◆ **Required task**: Drop all pictures and repeat exactly the lines from the line holding "3. More parts follow." through the end of the records.

*** Dataset excerpts ***

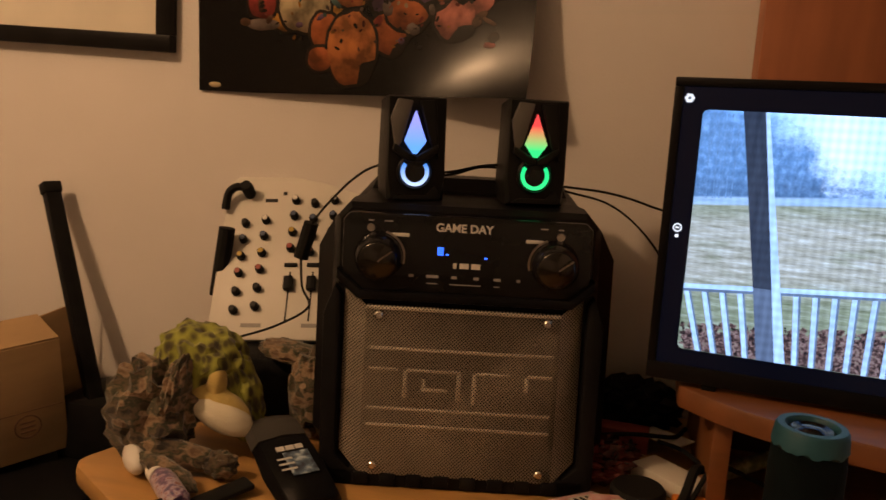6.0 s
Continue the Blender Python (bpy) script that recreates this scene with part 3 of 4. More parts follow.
for x, w in ((-0.062, 0.006), (-0.038, 0.014), (-0.013, 0.006), (0.012, 0.006), (0.036, 0.008), (0.060, 0.004)):
    part("button_mark", sheared(box(x - w / 2, x + w / 2, -0.0088, -0.008, 0.2495, 0.2525)), GREYPRINT, panel, smooth=0)
for x, w in ((-0.038, 0.013), (0.0, 0.036), (0.036, 0.007)):
    part("button_caption", sheared(box(x - w / 2, x + w / 2, -0.0088, -0.008, 0.2425, 0.2435)), GREYPRINT, panel, smooth=0)
for x, w in ((-0.110, 0.006), (-0.090, 0.010), (0.086, 0.008), (0.105, 0.006)):
    part("socket_caption", sheared(box(x - w / 2, x + w / 2, -0.0088, -0.008, 0.3105, 0.312)), GREYPRINT, panel, smooth=0)
for x in (-0.110, 0.105):
    part("jack_socket", moved(lathe([(0.0028, -0.0095), (0.0045, -0.0095), (0.0048, -0.007)], 14, "y"), pose(x, 0.303 * TAN, 0.303)), STEEL, panel)
LEDBLUE = glow("blue_display", (0.03, 0.10, 1.0), (0.05, 0.16, 1.0), 2.2)
for k in range(4):
    part("display_bar", sheared(box(-0.0335, -0.0265, -0.0088, -0.008, 0.2755 + 0.0024 * k, 0.2773 + 0.0024 * k)), LEDBLUE, panel, smooth=0)
part("display_dot", sheared(box(-0.024, -0.0205, -0.0088, -0.008, 0.2757, 0.2775)), LEDBLUE, panel, smooth=0)
part("display_dot", sheared(box(0.0200, 0.0235, -0.0088, -0.008, 0.2737, 0.2755)), LEDBLUE, panel, smooth=0)

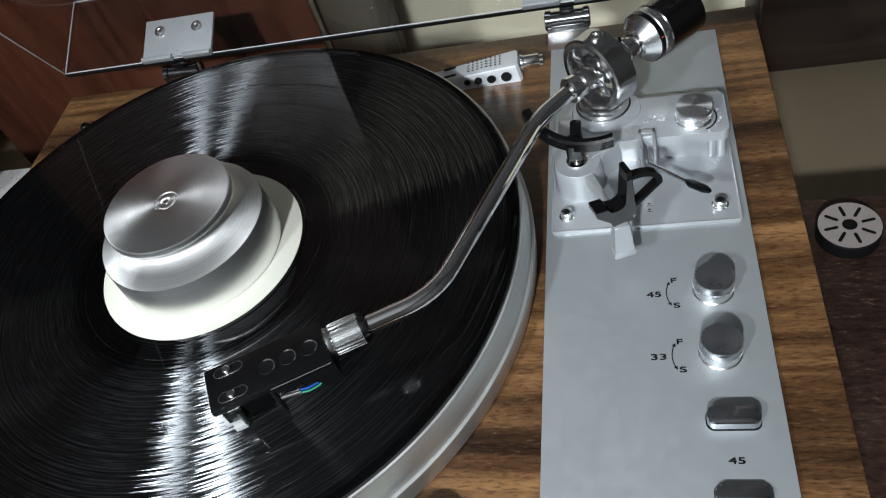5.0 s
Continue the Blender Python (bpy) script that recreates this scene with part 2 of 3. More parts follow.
SOUTH = plain("front_wall_paint", (0.045, 0.042, 0.040), rough=0.8, vary=0.08, bump=0.2, scale=3)
CEIL = plain("ceiling_paint", (0.12, 0.117, 0.114), rough=0.8, vary=0.05)
BEIGE = plain("beige_laminate", (0.14, 0.108, 0.070), rough=0.6, vary=0.12, bump=0.2, scale=9)
HINGE = plain("grey_steel_plate", (0.44, 0.46, 0.48), rough=0.32, metal=0.6, vary=0.05)
ROOM = plain("dark_room_wall", (0.014, 0.0125, 0.012), rough=0.8, vary=0.08, bump=0.2, scale=3)
TAN = plain("tan_cable", (0.32, 0.25, 0.16), rough=0.5)
VINYL = vinyl()
ACRYLIC = acrylic()
STROBE = glow("orange_strobe_glow", (1.0, 0.16, 0.045), 7.0, (1.0, 0.045, 0.008))
LED = glow("green_led_glow", (0.30, 1.0, 0.12), 0.9)
BLUE = plain("blue_wire", (0.02, 0.12, 0.55), rough=0.35)
GREENW = plain("green_wire", (0.05, 0.35, 0.22), rough=0.35)
REDW = plain("red_wire", (0.5, 0.03, 0.03), rough=0.35)
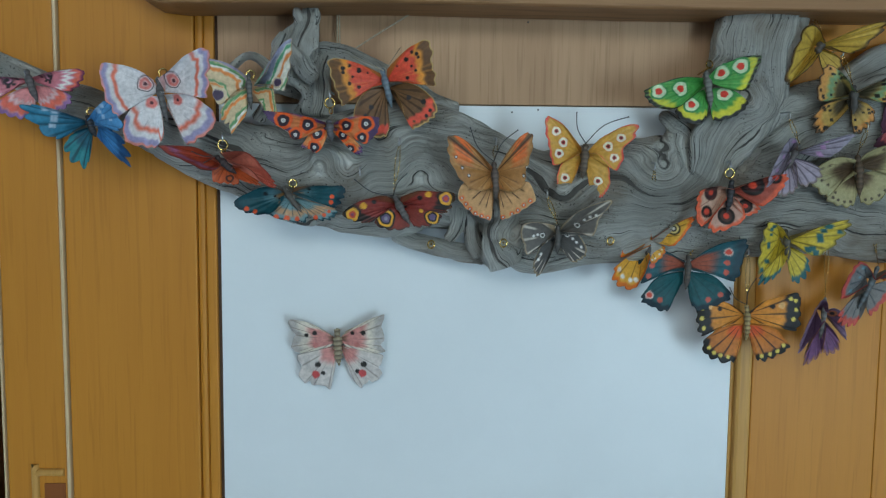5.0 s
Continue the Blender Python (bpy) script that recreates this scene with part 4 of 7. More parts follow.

***

◆ **Solution for this exercise**:
Continue the Blender Python (bpy) script that recreates this scene with part 2 of 3. More parts follow.
SOUTH = plain("front_wall_paint", (0.045, 0.042, 0.040), rough=0.8, vary=0.08, bump=0.2, scale=3)
CEIL = plain("ceiling_paint", (0.12, 0.117, 0.114), rough=0.8, vary=0.05)
BEIGE = plain("beige_laminate", (0.14, 0.108, 0.070), rough=0.6, vary=0.12, bump=0.2, scale=9)
HINGE = plain("grey_steel_plate", (0.44, 0.46, 0.48), rough=0.32, metal=0.6, vary=0.05)
ROOM = plain("dark_room_wall", (0.014, 0.0125, 0.012), rough=0.8, vary=0.08, bump=0.2, scale=3)
TAN = plain("tan_cable", (0.32, 0.25, 0.16), rough=0.5)
VINYL = vinyl()
ACRYLIC = acrylic()
STROBE = glow("orange_strobe_glow", (1.0, 0.16, 0.045), 7.0, (1.0, 0.045, 0.008))
LED = glow("green_led_glow", (0.30, 1.0, 0.12), 0.9)
BLUE = plain("blue_wire", (0.02, 0.12, 0.55), rough=0.35)
GREENW = plain("green_wire", (0.05, 0.35, 0.22), rough=0.35)
REDW = plain("red_wire", (0.5, 0.03, 0.03), rough=0.35)
5.0 s
Continue the Blender Python (bpy) script that recreates this scene with part 4 of 7. More parts follow.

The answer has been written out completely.